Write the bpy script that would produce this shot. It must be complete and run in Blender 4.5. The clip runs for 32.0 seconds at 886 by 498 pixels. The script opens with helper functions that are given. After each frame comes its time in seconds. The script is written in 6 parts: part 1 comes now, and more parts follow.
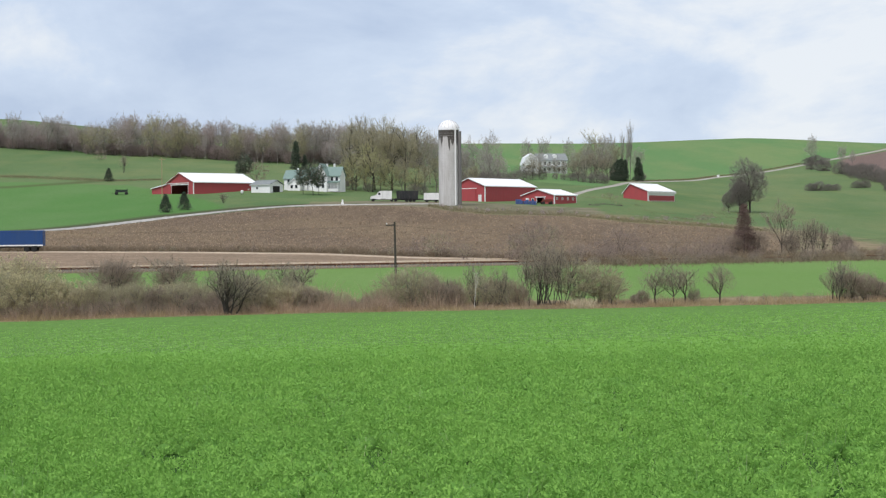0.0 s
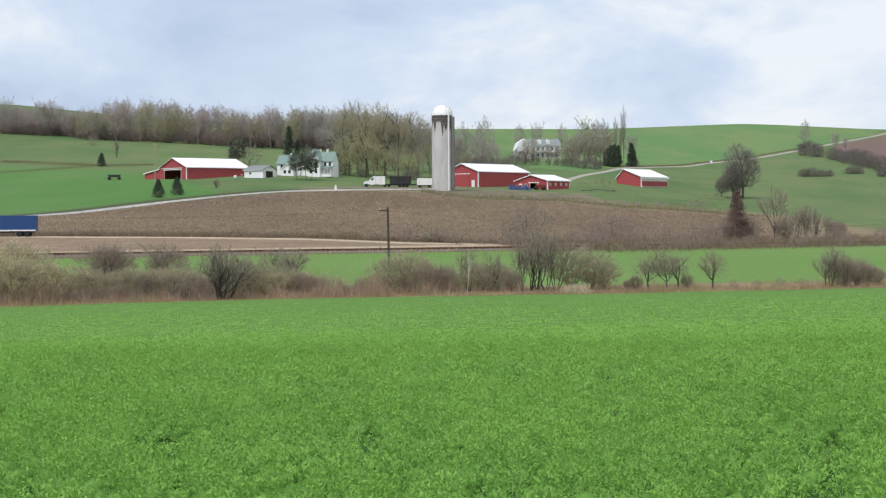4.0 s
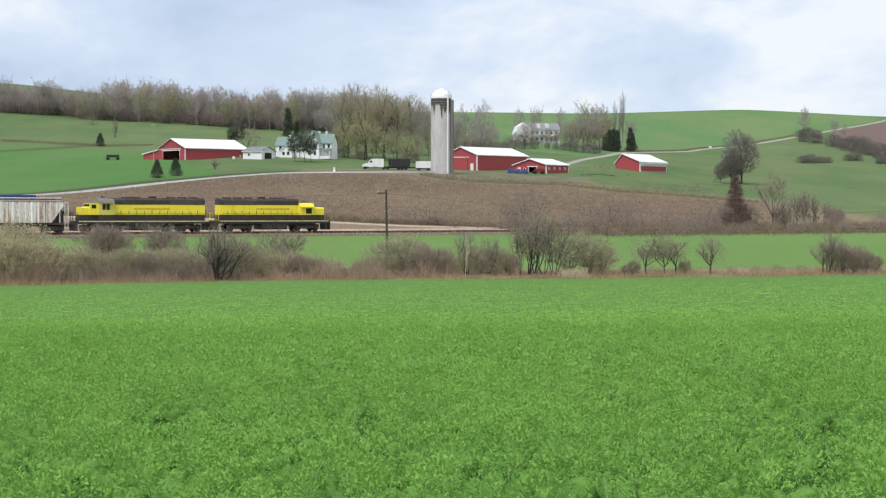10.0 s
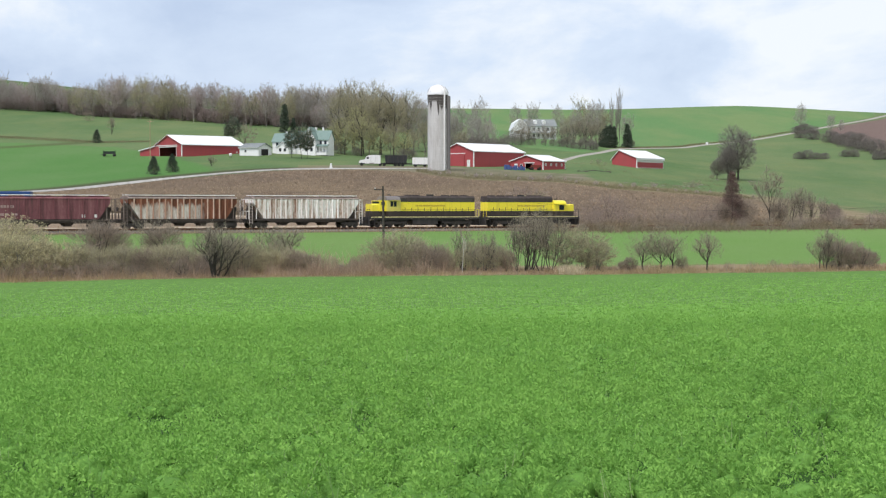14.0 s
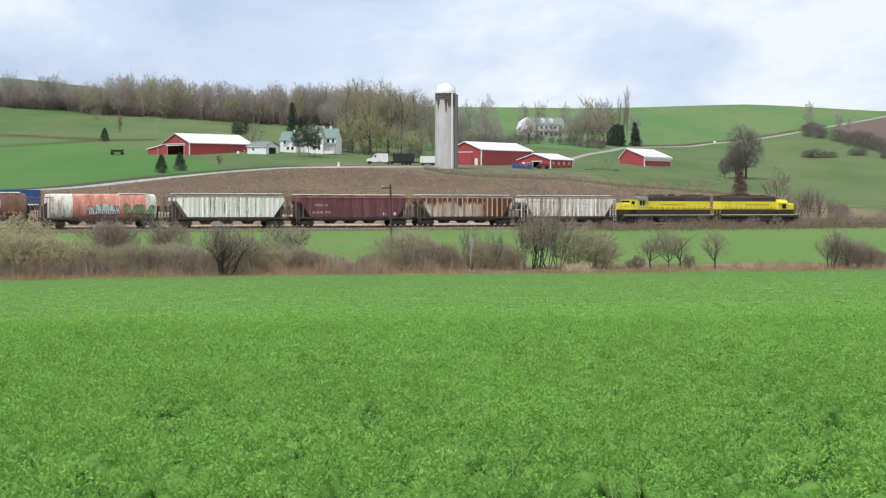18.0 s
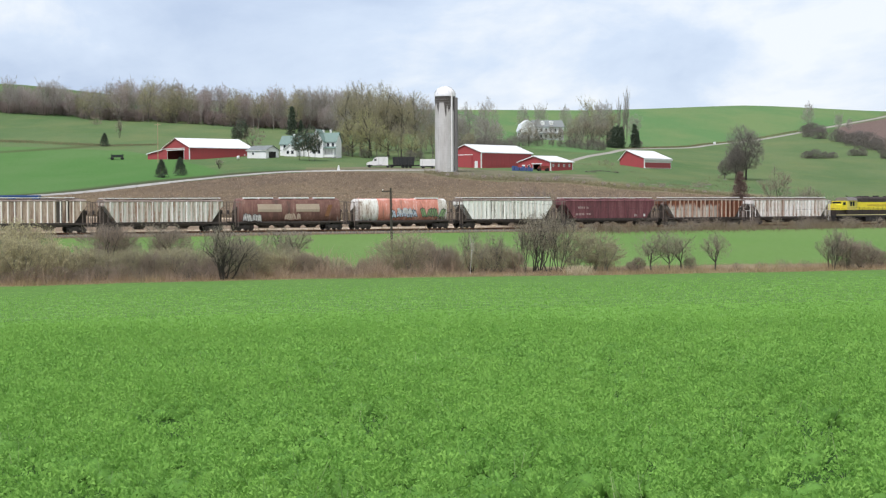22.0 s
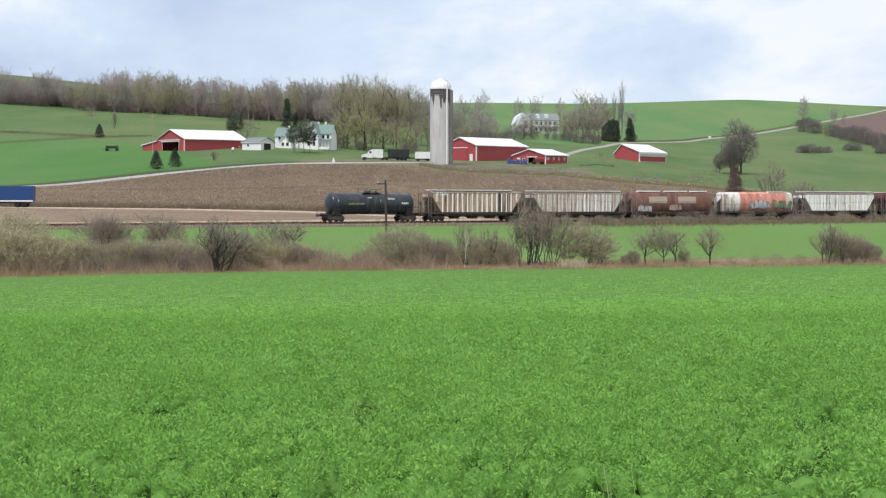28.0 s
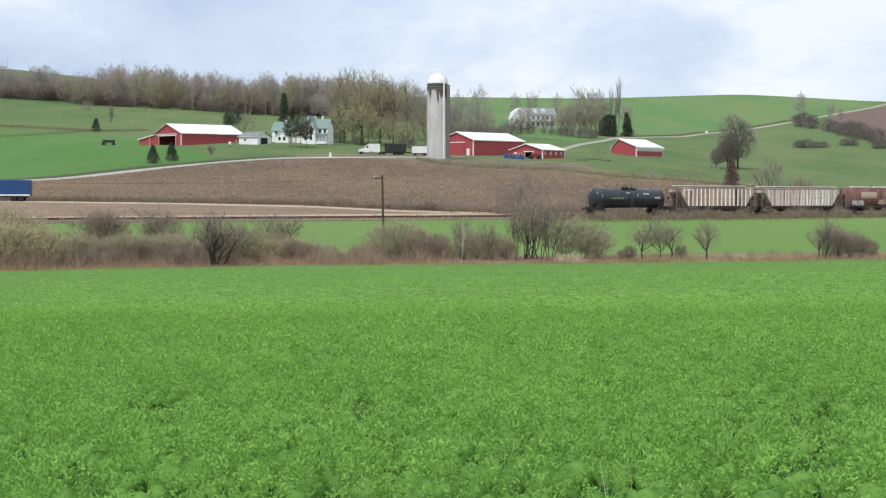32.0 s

What this task involves ::
Transcribe the material exactly, keeping every word and none of the pictures.

Complete answer ::
Write the bpy script that would produce this shot. It must be complete and run in Blender 4.5. The clip runs for 32.0 seconds at 886 by 498 pixels. The script opens with helper functions that are given. After each frame comes its time in seconds. The script is written in 6 parts: part 1 comes now, and more parts follow.
0.0 s
4.0 s
10.0 s
14.0 s
18.0 s
22.0 s
28.0 s
32.0 s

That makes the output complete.